N.J. rabbis attend human rights mission in Guatemala
Often when a group of American rabbis visit a foreign country, they spend most of their time with the local Jewish community.
But the 13 Jewish leaders — including two from New Jersey — who were selected as Global Justice Fellows by the American Jewish World Service (AJWS) didn’t even step near a synagogue during their Jan. 14-21 trip to Guatemala.
Instead, they met with indigenous tribal peoples, conferred with collectives of midwives and women’s entrepreneurial groups, spoke with a victim of genocide, talked with activists and reporters fighting repression, and met the country’s U.S. ambassador — all in the name of protesting Guatemalan abuse of human rights. The fellowship trains American-Jewish leaders to advocate in support of international policies that advance human rights and the well-being of the world’s poorest and most oppressed communities, according to the AJWS.
“There have been decades, maybe centuries, of real oppression in Guatemala and a lack of access to the most fundamental of human rights,” said Rabbi Elliott Tepperman of Bnai Keshet, the Reconstructionist synagogue in Montclair. “It is extraordinarily profound and inspirational to see the kind of courage people are taking to restore those human rights and basic services.”

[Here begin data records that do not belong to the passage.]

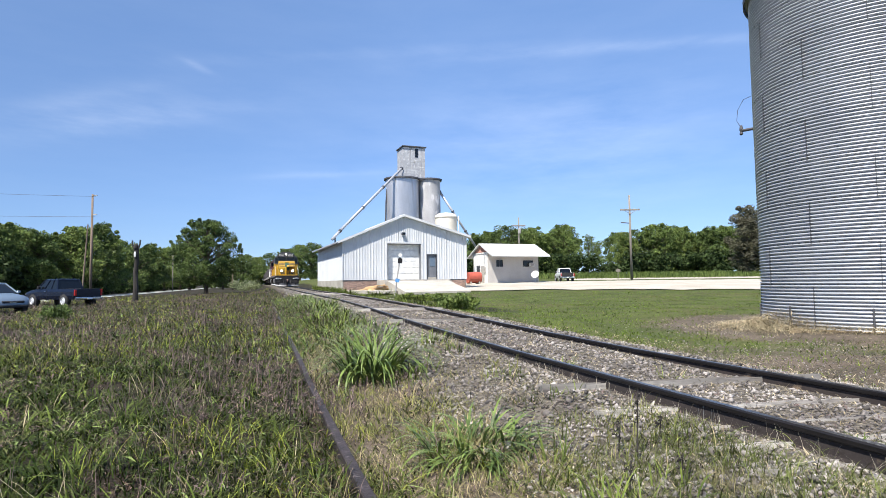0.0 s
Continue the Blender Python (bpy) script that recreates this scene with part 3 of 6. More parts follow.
# the ties that lie bare near the viewer, then the half-buried rest
for k, (y, turn, lift) in enumerate(((16.35, 4.0, -0.045), (12.3, 8.0, -0.050), (5.23, 9.0, -0.067), (4.37, 9.5, -0.088), (3.92, 10.0, -0.101), (3.53, 11.0, -0.092), (3.2, 12.0, -0.102),
                                     (2.6, 14.0, -0.12), (1.9, 16.0, -0.12), (6.1, 13.0, -0.148), (6.75, 15.0, -0.152), (7.4, 8.0, -0.112))):
    lay_tie(main_track, k % 4, pose(float(track_x(y)) + rnd.uniform(-0.06, 0.06), y, lift + float(track_z(y)) + 0.034 * float(smooth01(y, 4.2, 8)) - 0.010, rnd.uniform(-9, -5), 0, turn))
y, k = -6.0, 0
while y < 62:
    if not 1.4 < y < 7.8 and abs(y - 16.35) > 0.3 and abs(y - 12.3) > 0.3:
        lift = rnd.choice([-0.17, -0.15, -0.14, -0.13, -0.125, -0.118, -0.110, -0.104]) + 0.034 * float(smooth01(y, 4.2, 8))
        m = pose(float(track_x(y)) + rnd.uniform(-0.15, 0.15), y, lift + float(track_z(y)), rnd.choice([-8, -5, -2, 2, 5, 8]), rnd.uniform(-0.6, 0.6), 16.0 + rnd.uniform(-4, 4))
        lay_tie(main_track, k % 4, m)
    y += 0.55
    k += 1
for k in range(26):
    y = 0.5 + k * 0.6
    share("tie", TIES[k % 4], old_track, pose(float(old_x(y)), y, -0.50 + rnd.uniform(-0.02, 0.015), 0, 0, 17.7 + rnd.uniform(-4, 4)))


# ---- warehouse beside the track ----
TURN = 20.9
WH = pose(-8.46, 47.5, 0, 0, 0, TURN)
W, D = 11.3, 14.0
FLOOR, EL, ER, PK, PX = 1.05, 4.34, 4.92, 6.6, 5.36


def roof_at(lx):
    return EL + (PK - EL) * lx / PX if lx < PX else PK + (ER - PK) * (lx - PX) / (W - PX)


def rib_panel(x0, x1, zb, top, ribs=0.225, y=0.0):
    """A sheet with trapezoid ribs facing -y, whose top follows top(x)."""
    bm = bmesh.new()
    prof = []
    x = x0
    n = max(1, round((x1 - x0) / ribs))
    st = (x1 - x0) / n
    for k in range(n):
        a = x0 + k * st
        prof += [(a, 0.0), (a + st * 0.55, 0.0), (a + st * 0.64, -0.03), (a + st * 0.84, -0.03), (a + st * 0.93, 0.0)]
    prof.append((x1, 0.0))
    lo = [bm.verts.new((a, y + b, zb)) for a, b in prof]
    hi = [bm.verts.new((a, y + b, top(a))) for a, b in prof]
    lb = [bm.verts.new((a, y + 0.02, zb)) for a, b in prof]
    hb = [bm.verts.new((a, y + 0.02, top(a))) for a, b in prof]
    for k in range(len(prof) - 1):
        bm.faces.new((lo[k], lo[k + 1], hi[k + 1], hi[k]))
        bm.faces.new((lb[k + 1], lb[k], hb[k], hb[k + 1]))
        bm.faces.new((lo[k], lb[k], lb[k + 1], lo[k + 1]))
        bm.faces.new((hi[k], hi[k + 1], hb[k + 1], hb[k]))
    return bm


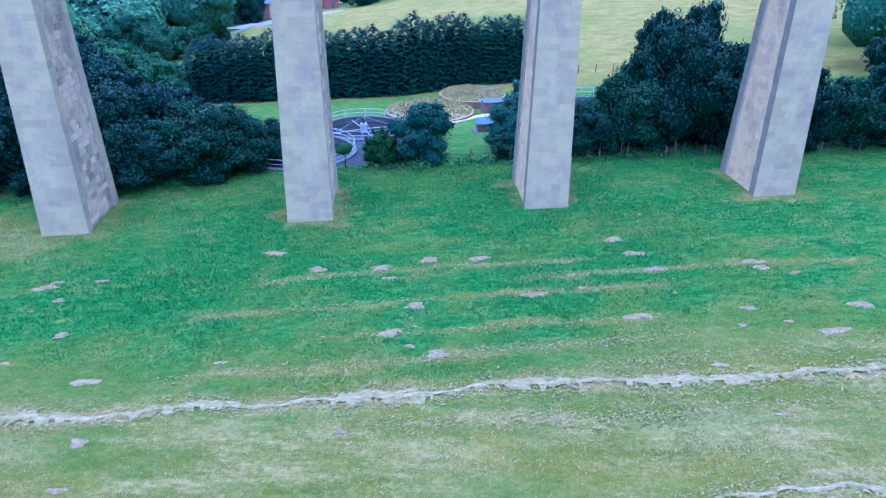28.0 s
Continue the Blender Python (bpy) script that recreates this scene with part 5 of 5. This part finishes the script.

Among the most egregious ways the Guatemalan government abuses its own people are police corruption, kidnappings, illegal detentions, inhumane prison conditions, and drug and human trafficking, according to a U.S. State Department report updated in April.
“We went to Guatemala to see its pain,” said Rabbi Adina Lewittes, a Tenafly resident who founded Sha’ar Communities in 2005. It is a congregation without walls that is comprised of groups of congregants, each concerned with an aspect of Jewish life such as rituals, education, travel, and social action. They meet in a number of settings, including synagogues, churches, and private homes.
Lewittes, the first Canadian woman to become a Conservative rabbi, told NJJN that during her fellowship “we met with human rights activists and saw the risks they take every single day.”
To her, connecting with the plight of oppressed peoples is a vital part of their responsibility as Jews.
“On an elemental level, the stories of the Guatemalan people are also our stories. As Jews, we are taught our humanity requires us to love our neighbors,” she said.
Tepperman said that, for him, one of the most profound moments of the trip was hearing a story from an AJWS staff attorney in Guatemala named Edwin, who witnessed the military murder his family when he was a 6-year-old in the 1990s. The killers were never brought to justice.
“It was really hard to hear that story and not hear a resonance in stories about the Holocaust,” said the Montclair rabbi, who lauded Edwin’s efforts to document the murders. “He also understood the need to hold people who are alive accountable for those atrocities.”
To Tepperman, there is a strong connection between immigration issues in the U.S. and conditions on the ground in countries such as Guatemala.
“If America is concerned with slowing down that flow [of immigrants], the work of the State Department in Guatemala is to protect human rights and improve the quality of life there,” he said.
His point was underscored at a meeting with U.S. Ambassador Todd D. Robinson, a career diplomat and N.J. native, appointed by former President Barack Obama in 2014. Tepperman said the ambassador was sympathetic to their concerns, and that he and his staff are dedicated to working on human rights issues. “He told us the most effective thing we could do was continue to advocate and lobby for our government’s anti-corruption efforts within the Guatemalan government.”
Lewittes said she was disturbed by what she learned from leaders of indigenous communities.
“Their rights are continually violated by corporate interests — often for their land or water or mining or alternative energy without honoring or compensating them,” she said. “The indigenous communities are not opposed to using their resources, but they want to be properly compensated and not be left further impoverished and vulnerable and, in many cases, physically and violently abused.”
She said she was touched by her interactions with human rights advocates, journalists, and attorneys who shared their stories and the risks they assume.
“Human rights defenders are routinely thrown in jail on trumped-up charges of criminal behavior. Some of them have been murdered,” said Lewittes. “One journalist has a warrant for his arrest because of his documenting these violations.”
AJWS leaders and the 13 rabbis, of all denominations, who visited Guatemala plan to visit Capitol Hill next month to bring the plight of the Guatemalan people to the attention of members of Congress.
There are four synagogues and an estimated 500 Jews in Guatemala, according to the Jewish Virtual Library. Despite the countries appalling record on human rights, over the decades the country has had friendly relations with Israel and it supported President Donald Trump’s intention to transfer the American embassy from Tel Aviv to Jerusalem. Neither Lewittes nor Tepperman would comment on whether Guatemalan Jewish support of their government’s pro-Israel stance suggests a lack of concern over the country’s human rights violations.
But Tepperman told NJJN he was anxious “that we not lose sight of our Jewish community responsibility in the human rights realm,” he said. “We must not for a moment take our Jewish eyes and our Jewish hearts from the terrible and inexcusable violations of human rights and civil rights that the Guatemalan government is responsible for.”